— BEGIN —

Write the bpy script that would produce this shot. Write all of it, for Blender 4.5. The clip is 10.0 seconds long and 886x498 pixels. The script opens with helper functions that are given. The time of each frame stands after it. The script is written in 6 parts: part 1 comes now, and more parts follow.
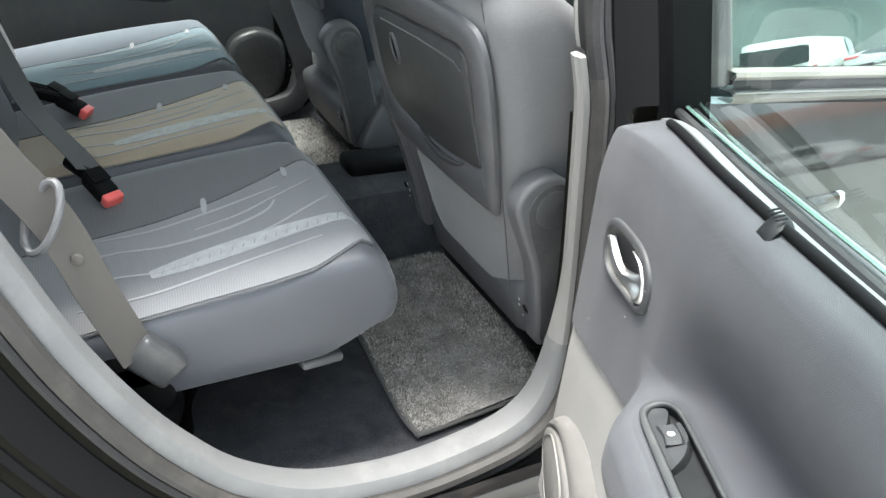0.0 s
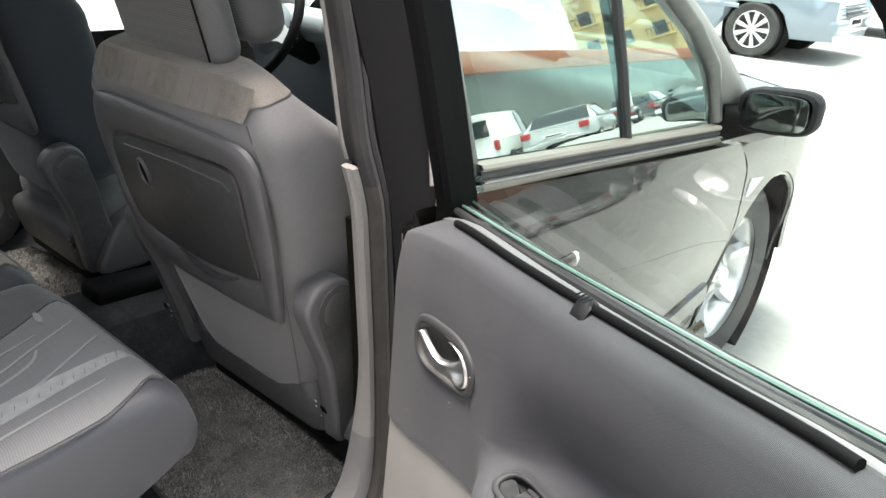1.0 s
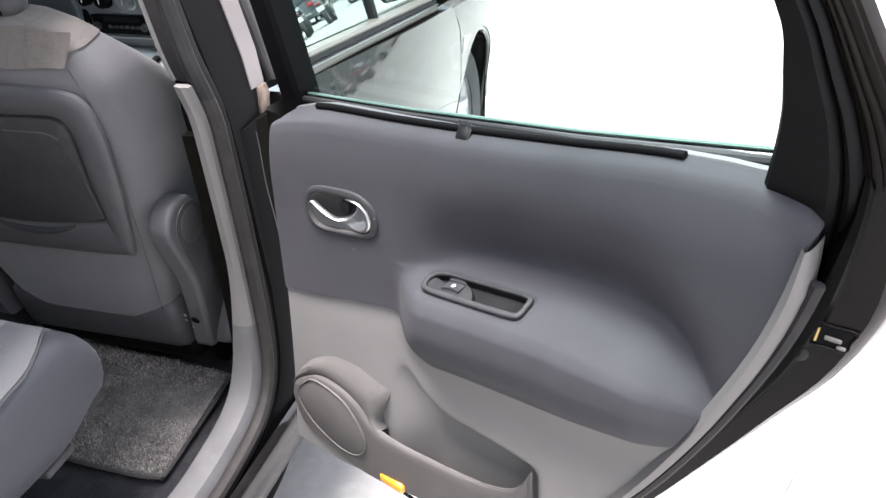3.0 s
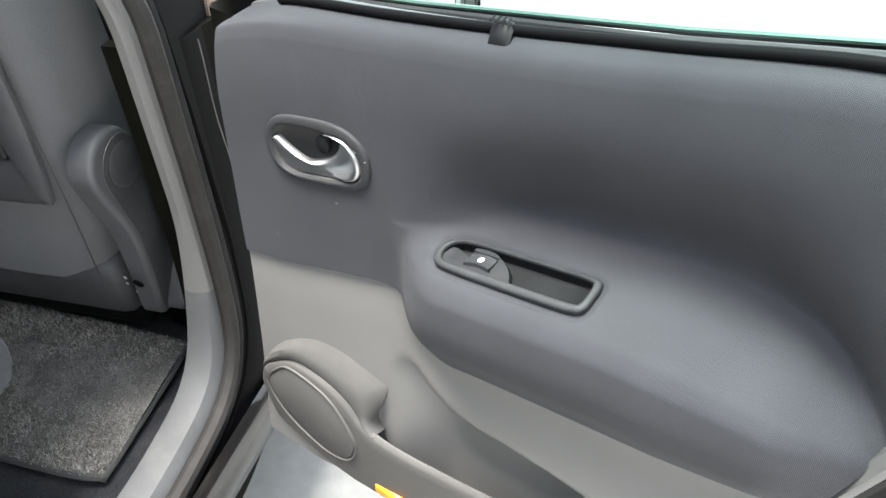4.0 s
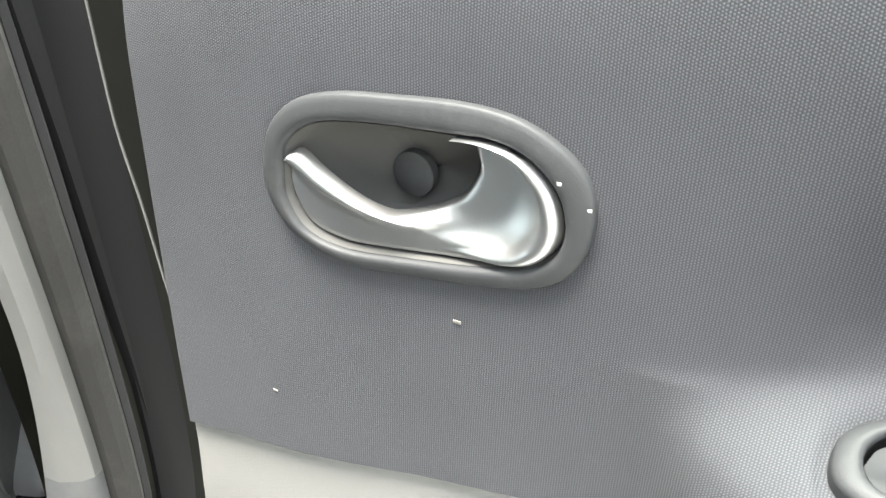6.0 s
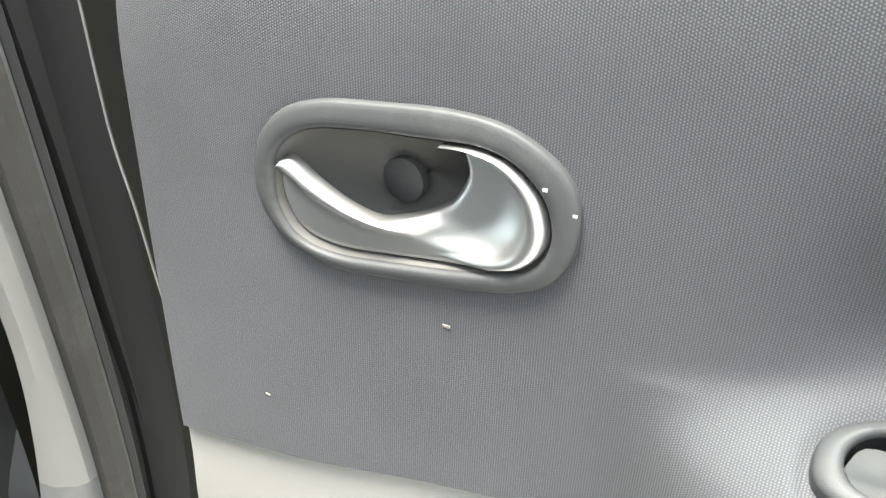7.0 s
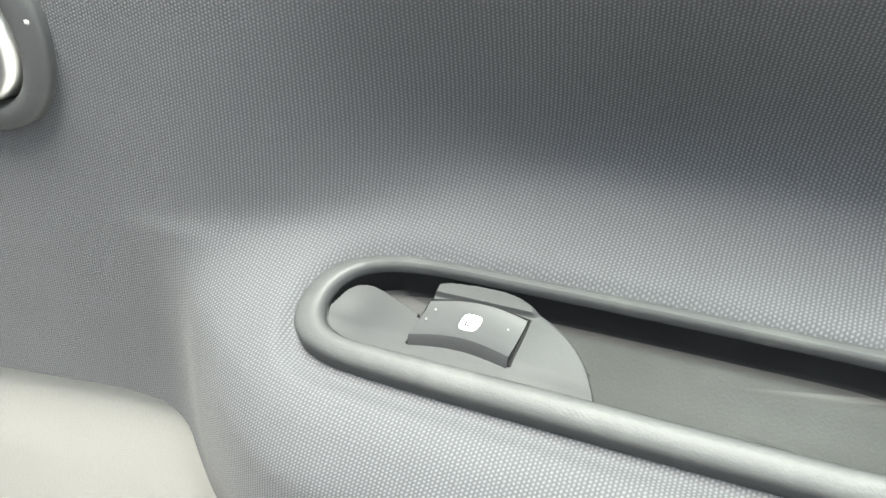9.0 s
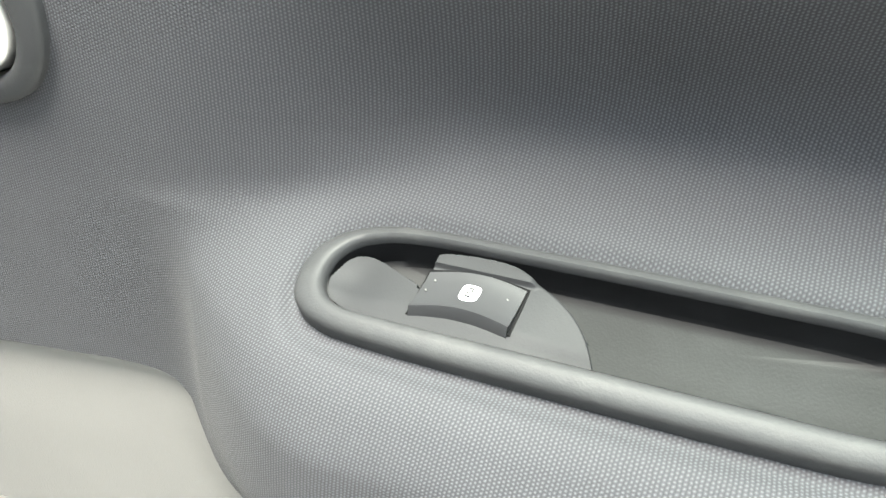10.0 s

— END —

▶ _Work required_: Repeat the material verbatim. Do not carry over any picture.

▶ _Result_:
Write the bpy script that would produce this shot. Write all of it, for Blender 4.5. The clip is 10.0 seconds long and 886x498 pixels. The script opens with helper functions that are given. The time of each frame stands after it. The script is written in 6 parts: part 1 comes now, and more parts follow.
0.0 s
1.0 s
3.0 s
4.0 s
6.0 s
7.0 s
9.0 s
10.0 s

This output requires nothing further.